Last week’s outages affected both cloud platforms and social networks. It’s fashionable to joke about downtime at social networks (“OMG, MY CAT PICTUREZ!!”). In reality, these platforms have become critical marketing channels for millions of small businesses and non-profits, as well as larger brands that are investing heavily in visual media.

On July 2, sites running on Cloudflare began returning 502 errors, caused by a massive spike in CPU utilization across Cloudflare’s global network of more than 140 data centers. “This CPU spike was caused by a bad software deploy that was rolled back,” reported Cloudflare CTO John Graham-Cumming, who said the problem was traced to a single misconfigured rule within the Cloudflare Web Application Firewall during a routine deployment. “We recognize that an incident like this is very painful for our customers,” Cumming added. “Our testing processes were insufficient in this case and we are reviewing and making changes to our testing and deployment process to avoid incidents like this in the future.”
Early on July 3, users of Facebook and Instagram reporting that many images were not loading properly, with many users reporting problems trying to upload new media. Facebook soon confirmed issues across its infrastructure. “Some people and businesses experienced trouble uploading or sending images, videos and other files on our apps and platforms,” Facebook said. The company shared no additional details. But the nature of the incident – in which status updates loaded, but images did not – prompted speculation about networking issues with Facebook’s storage platforms.
Also on July 3, Google Cloud Platform reported latency problems in the Eastern US, which were traced to a fiber cut. “The disruptions with Google Cloud Networking and Load Balancing have been root caused to physical damage to multiple concurrent fiber bundles serving network paths in us-east1,” Google said. Local news reports suggest the issues was likely connected to a CenturyLink fiber cut near Charleston, South Carolina. Google operates a major East Coast cloud node at a campus in Goose Creek, S.C, about 20 miles north of Charleston.
On July 4, users of Apple Pay, iCloud and other Apple services reported downtime for more than 90 minutes. Internet analytics firm Thousand Eyes said the “packet loss appears to have been caused by a BGP route flap issue, where a routing announcement is made and withdrawn in quick succession.” A major Internet downtime incident on June 24 was also attributed to issues with the Border Gateway Protocol, a key routing protocol implemented across major networks.

The Cost of Downtime

We recently noted how cloud computing is changing how companies approach uptime, introducing architectures that create resiliency using software and network connectivity (See “Rethinking Redundancy”). This strategy, pioneered by cloud providers, is creating new ways of designing applications. Data center uptime has historically been achieved through layers of redundant electrical infrastructure, including uninterruptible power supply (UPS) systems and emergency backup generators.
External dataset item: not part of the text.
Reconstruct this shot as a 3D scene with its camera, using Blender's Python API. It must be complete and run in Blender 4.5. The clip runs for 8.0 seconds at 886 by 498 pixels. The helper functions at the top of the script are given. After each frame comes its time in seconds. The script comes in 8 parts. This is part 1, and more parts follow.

The silver lining: New lessons are learned from every outage, and last week’s downtime will no doubt help several organizations sharpen their best practices.

Delivering uptime has always been the prime directive for data centers. The industry was created to ensure that mission-critical applications never go offline, but recent surveys show that many organizations continue to experience costly business interruptions.

A survey released in May by The Uptime Institute found that a third of respondents reported business impacts from infrastructure outages in the past year. More than 10 percent said their most recent outages had a measurable impact, citing more than $1 million in direct and indirect costs. But these calculations aren’t always simple.

“One of our findings is that organizations often don’t collect full financial data about the impact of outages, or if they do, it might take months for these to become apparent,” said Andy Lawrence. “Many of the costs are hidden, even if the outcry from managers and even non-paying customers is most certainly not. But cost is not a proxy for impact: even a relatively short and inexpensive outage at a big, consumer-facing service provider can attract negative, national headlines.”

Those headlines have player a role in the historic reluctance for many enterprises to place high-value applications in cloud environments, as seen in this slide from the Uptime report in May.

(Still) Courting The Enterprise

Enterprise users will be a big business driver once again in 2019. The shift to colo and cloud is not new or sexy, but it is a major driver of data center growth, along with new technology adoption. The cloud and colocation industries have reached a level of maturity that offers compelling value, breaking down the historic resistance to moving data offsite. The notion that in-house data centers are more secure than the cloud has been punctured by a series of corporate data compromises.

The Internet plays a vital role in business productivity. Downtime incidents tread on the narratives driving the digital transformation. It’s safe to say that the percentages in that Uptime chart will shift over time.

An accelerating factor in the cloud migration is the aging of on-premises facilities. Construction of these capital-intensive projects slowed dramatically after the financial crisis of 2008, and a growing number of companies are facing decisions about their infrastructure. The cost of building and maintaining data centers will likely continue to nudge corporations into the cloud for some time to come.